PATCH: Yes, I did. I met you once before at the Buffy finale party.
LANDAU: Oh fantastic.
PATCH: So now it’s great to talk to you for a local production.
PATCH: You did the movie Ed Wood with your father, Martin Landau. Have you ever done plays with him?
LANDAU: No, we’ve never done stage together although I did do a play with my mother called Failure of Nerve at the Los Angeles Theater Center which was an original play. So I did get to work with her on stage.
PATCH: What surprised you about working with your family?
LANDAU: It was an interesting show, that show, because I was sort of the catalyst for everything that happened in the play. At the end of the play, my character actually commits suicide so it was very dark. I’d see my mom in the wings every night holding Kleenex. I would finish the scene and wiping up my tears saying, “I’m so glad this is just a play.”

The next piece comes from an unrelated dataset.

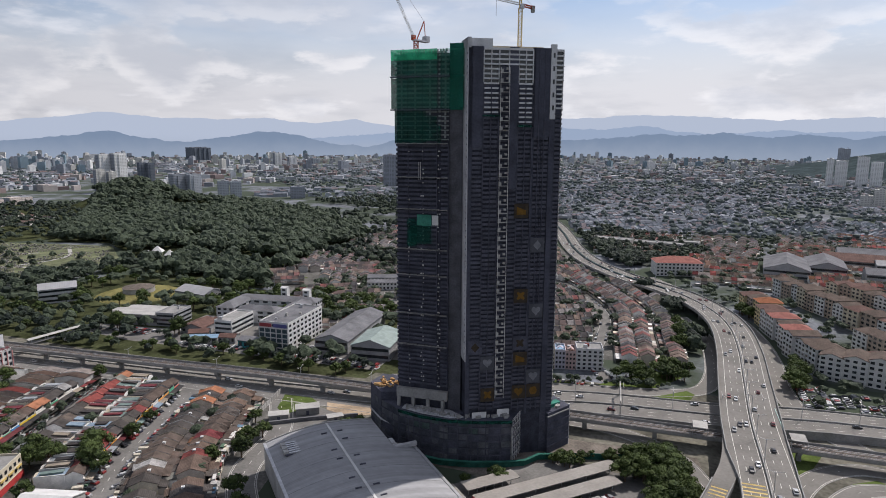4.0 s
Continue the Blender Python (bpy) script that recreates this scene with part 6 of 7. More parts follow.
def fill(poly, angle, rows, unit, depth, wall, roof, seed, keep=0.92, h=6.0, rise=1.9, size=1):
    """Rows of houses over a plot; rows: offsets within one repeat and the repeat."""
    r = random.Random(seed)
    xs, ys = [p[0] for p in poly], [p[1] for p in poly]
    cx, cy = sum(xs) / len(xs), sum(ys) / len(ys)
    reach = max(math.hypot(x - cx, y - cy) for x, y in poly)
    c, s = math.cos(radians(angle)), math.sin(radians(angle))
    offs, rep = rows
    n = int(reach / rep) + 1
    for i in range(-n, n + 1):
        for o in offs:
            v = i * rep + o
            bend = r.uniform(-1, 1) * 6
            u = -reach + r.uniform(0, unit)
            while u < reach:
                u += unit
                if r.random() > keep:
                    u += unit * r.choice((1, 2))
                    continue
                vv = v + bend * math.sin(u / 60.0)
                x, y = cx + c * u - s * vv, cy + s * u + c * vv
                if not inside((x, y), poly) or not free(x, y) or not free(x + c * unit / 2, y + s * unit / 2) or not free(x - s * depth / 2, y + c * depth / 2) or not free(x + s * depth / 2, y - c * depth / 2):
                    continue
                hh = h * r.choice((0.62, 1.0, 1.0, 1.0, 1.25)) if size > 1 else h
                wall.gable_walls(x, y, 0, unit - 0.1, depth, hh, rise, angle)
                roof.gable(x, y, hh, unit - 0.3, depth, rise, angle, 0.5, 0.2)
                if unit < 9:
                    wall.gable_walls(x + c * unit / 2, y + s * unit / 2, hh - 0.5, 0.42, depth + 1.0, 1.05, rise + 0.12, angle)
                    pw = r.random()
                    if r.random() < 0.55:
                        wall.box(x - s * (depth / 2 + 1.0) + c * 0.6, y + c * (depth / 2 + 1.0) + s * 0.6, 0, unit * 0.62, 2.2, r.choice((2.4, 3.0, 4.0)), angle)
                    (wall if pw < 0.5 else roof).box(x + s * (depth / 2 + 1.9), y - c * (depth / 2 + 1.9), 2.6, unit - 0.5, 3.4, 0.2, angle)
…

PATCH: Does your family discuss acting a lot or when you were growing up?
LANDAU: Yeah, when I grew up I think it was kind of in the air and always being talked about in terms of creative choices and ideas.
PATCH: What memorable piece of advice did your father give you?
LANDAU: I think that more than any piece of advice, what was instilled in me was the idea of really loving the work and what you do. There’s so much of it that isn’t in your control, that’s difficult in the business, but if you hang on to what it is that you love about why you do what you do, then you’re excited to get up every day and do it. You’re fortunate to get to do what you love to do for a living. A lot of people don’t get to do that and that really is a blessing.
PATCH: Do you go out for pilots or try to get back into series television?
LANDAU: Yeah, I’ve been going up for some stuff recently and there’s a couple things that we’ll see. Actually there’s a film that’s looking like it may happen so we’ll see. In addition, I formed a production company called Miss Juliet Productions a couple years ago. So I’ve been producing. I produced Streetcar. I directed a short documentary film about Gary Oldman that Gary really loved. I’m starting to generate more projects now.
Danny and the Deep Blue Sea plays Friday and Saturdays at 8 p.m. and Sundays at 7 p.m.